Numerical simulation analysis of pressure resistance performance of ship stern shaft seal based on magnetic fluid

The shaft seal structure is a key component of mechanical systems, and its sealing performance directly affects the environmental friendliness, sustainability, safety, and reliability of mechanical equipment. Traditional mechanical seals are prone to wear and leakage during long-term operation. Therefore, this article proposes magnetic fluid sealing as an alternative solution. Based on Maxwell's equations, COMSOL multi physics simulation and MATLAB were used for numerical simulation and data analysis, with a focus on studying the relationship between pole tooth width, pole tooth height, sealing clearance, shaft diameter, magnetic induction intensity, and structural pressure resistance value. The research results indicate that the sealing gap has a significant impact on the pressure resistance value of the structure and is the most sensitive parameter affecting the magnetic induction intensity of the structure. The width and height of the pole teeth have a relatively small impact on the fluctuation of the withstand voltage value. Having a magnetic axis radius of 24mm or more can significantly improve the pressure resistance of the structure.
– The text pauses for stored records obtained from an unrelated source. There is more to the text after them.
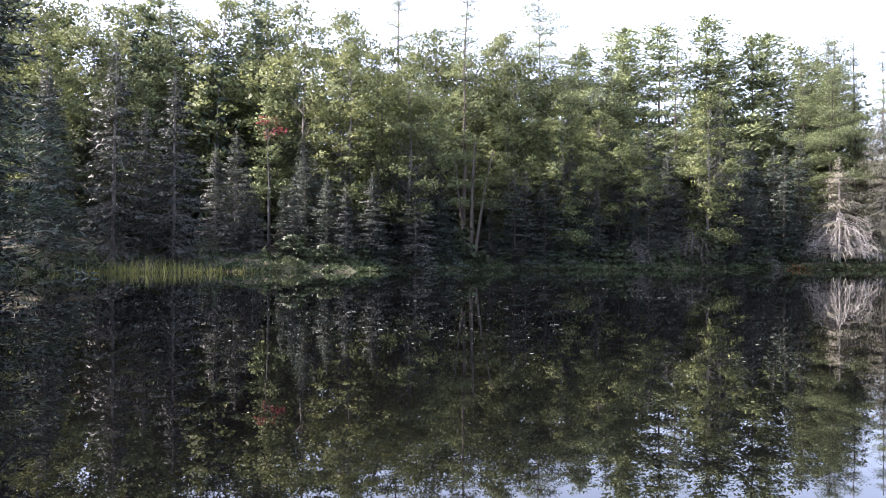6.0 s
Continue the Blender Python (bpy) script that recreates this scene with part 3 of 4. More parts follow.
# west bank north
plant("fir", -27.9, 33.4, 12.0, wide=1.2)
plant("dead_spruce", -26.4, 38.8, 11.2, wide=1.35)
plant("old_spruce", -25.6, 43.6, 16.5, wide=1.1)
plant("pine_a", -27.6, 46.6, 23.5)
plant("pine_broad", -32.7, 44.3, 25.5)
plant("maple_b", -26.3, 23.0, 16.4)
plant("snag", -32.5, 26.8, 14.7)
plant("spruce_b", -32.0, 28.9, 18.1)
plant("spruce_b", -29.0, 18.6, 13.5)
plant("spruce_a", -33.1, 19.7, 12.7)
plant("spruce_a", -31.2, 32.4, 12.8)
plant("spruce_a", -31.2, 35.1, 12.7)
plant("fir", -33.9, 32.5, 14.1)
plant("pine_far", -43.8, 45.2, 28.7, wide=1.5)
plant("pine_far", -49.1, 42.7, 27.6, wide=1.5)
plant("maple_a", -41.2, 36.5, 22.1)
plant("maple_a", -33.8, 17.0, 18.1)
plant("maple_b", -37.7, 22.0, 19.3)
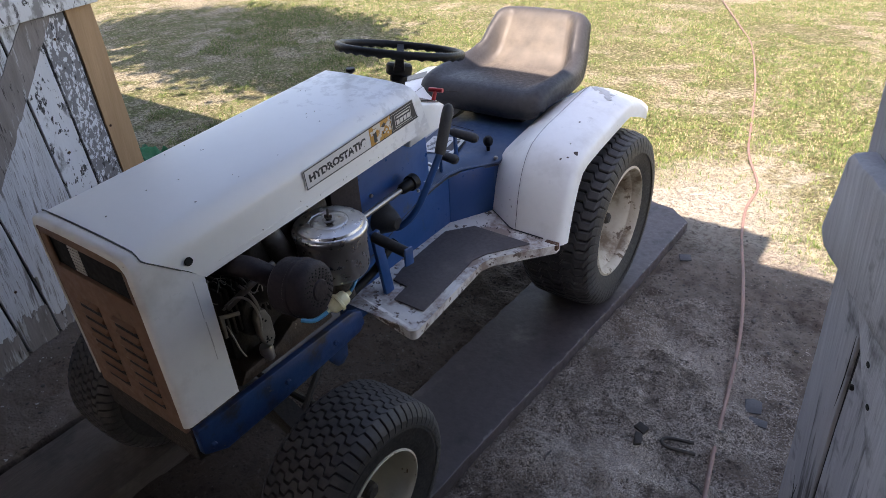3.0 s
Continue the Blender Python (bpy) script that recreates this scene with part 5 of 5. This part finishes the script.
def grass(name, count, material, seed, tall, label):
    rnd = random.Random(seed)
    verts, faces = [], []
    n = 0
    while n < count:
        p = lawn_place(rnd)
        if p is None:
            continue
        for _ in range(rnd.randint(2, 5)):
            x, y = p[0] + rnd.gauss(0, 0.012), p[1] + rnd.gauss(0, 0.012)
            a, h, w_ = rnd.uniform(0, 6.28), tall * rnd.uniform(0.35, 1.5), rnd.uniform(0.0010, 0.0022)
            lean = rnd.uniform(0.3, 1.3) * h
            z = ground_z(x, y)
            c, s_ = math.cos(a), math.sin(a)
            o = len(verts)
            verts += [(x - s_ * w_, y + c * w_, z), (x + s_ * w_, y - c * w_, z), (x + c * lean * 0.4 + s_ * w_ * 0.8, y + s_ * lean * 0.4 - c * w_ * 0.8, z + h * 0.6), (x + c * lean * 0.4 - s_ * w_ * 0.8, y + s_ * lean * 0.4 + c * w_ * 0.8, z + h * 0.6), (x + c * lean, y + s_ * lean, z + h * 0.85)]
            faces += [(o, o + 1, o + 2, o + 3), (o + 3, o + 2, o + 4)]
            n += 1
    me = bpy.data.meshes.new(name)
    me.from_pydata(verts, [], faces)
    me.materials.append(material)
    return tagged(new(name, me), label, "grass", kind="stuff")


grass("dry_grass", 130000, STRAW, 11, 0.0125, "short dry yellow grass of the lawn")
grass("green_grass", 240000, GRASS, 12, 0.0165, "short green grass of the lawn")


# ---- the tree whose crown shades the lawn ----
def shade_tree(x, y, centre, radii, seed):
    rnd = random.Random(seed)
    e = thing("tree", (x, y, 0), "leafy tree standing beside the barn", "tree")
    c0 = Vector(centre) - Vector((x, y, 0))
    part("trunk", tube(spline([(0, 0, -0.1), (0.05, 0.02, 1.2), (c0.x * 0.25, c0.y * 0.3, 2.4), (c0.x * 0.6, c0.y * 0.7, c0.z - 0.5), tuple(c0)], 5), 0.1, 12, radii=[0.16 - 0.0058 * k for k in range(21)]), BARK, e)
    verts, faces = [], []
    for k in range(24):
        tip = c0 + Vector((rnd.uniform(-0.85, 0.85) * radii[0], rnd.uniform(-0.8, 0.8) * radii[1], rnd.uniform(-0.6, 0.8) * radii[2]))
        start = c0 * rnd.uniform(0.6, 0.95)
        part("limb", tube(spline([start, (start + tip) / 2 + Vector((0, 0, 0.12)), tip], 4), 0.03, 6, radii=[0.016 - 0.0013 * q for q in range(9)]), BARK, e)
        for q in range(620):
            p = tip + Vector((rnd.gauss(0, 0.26), rnd.gauss(0, 0.22), rnd.gauss(0, 0.2)))
            a, t_ = rnd.uniform(0, 6.28), rnd.uniform(-0.8, 0.8)
            d = Vector((math.cos(a), math.sin(a), t_)) * rnd.uniform(0.06, 0.10)
            s_ = d.cross(Vector((rnd.uniform(-1, 1), rnd.uniform(-1, 1), 1))).normalized() * 0.046
            o = len(verts)
            verts += [tuple(p), tuple(p + d * 0.5 + s_), tuple(p + d), tuple(p + d * 0.5 - s_)]
            faces.append((o, o + 1, o + 2, o + 3))
    me = bpy.data.meshes.new("crown")
    me.from_pydata(verts, [], faces)
    me.materials.append(LEAF)
    new("crown", me).parent = e
    return e


shade_tree(-4.75, -0.75, (-3.65, -0.40, 4.0), (1.9, 0.80, 0.6), 6)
Therefore, by optimizing the sealing gap, designing suitable magnetic shafts and polar tooth structures, the pressure resistance performance can be effectively improved, leakage can be reduced, and the environmental friendliness, safety, and reliability of the equipment can be enhanced. This study provides theoretical basis and technical guidance for the application of magnetohydrodynamic sealing technology in the mechanical field.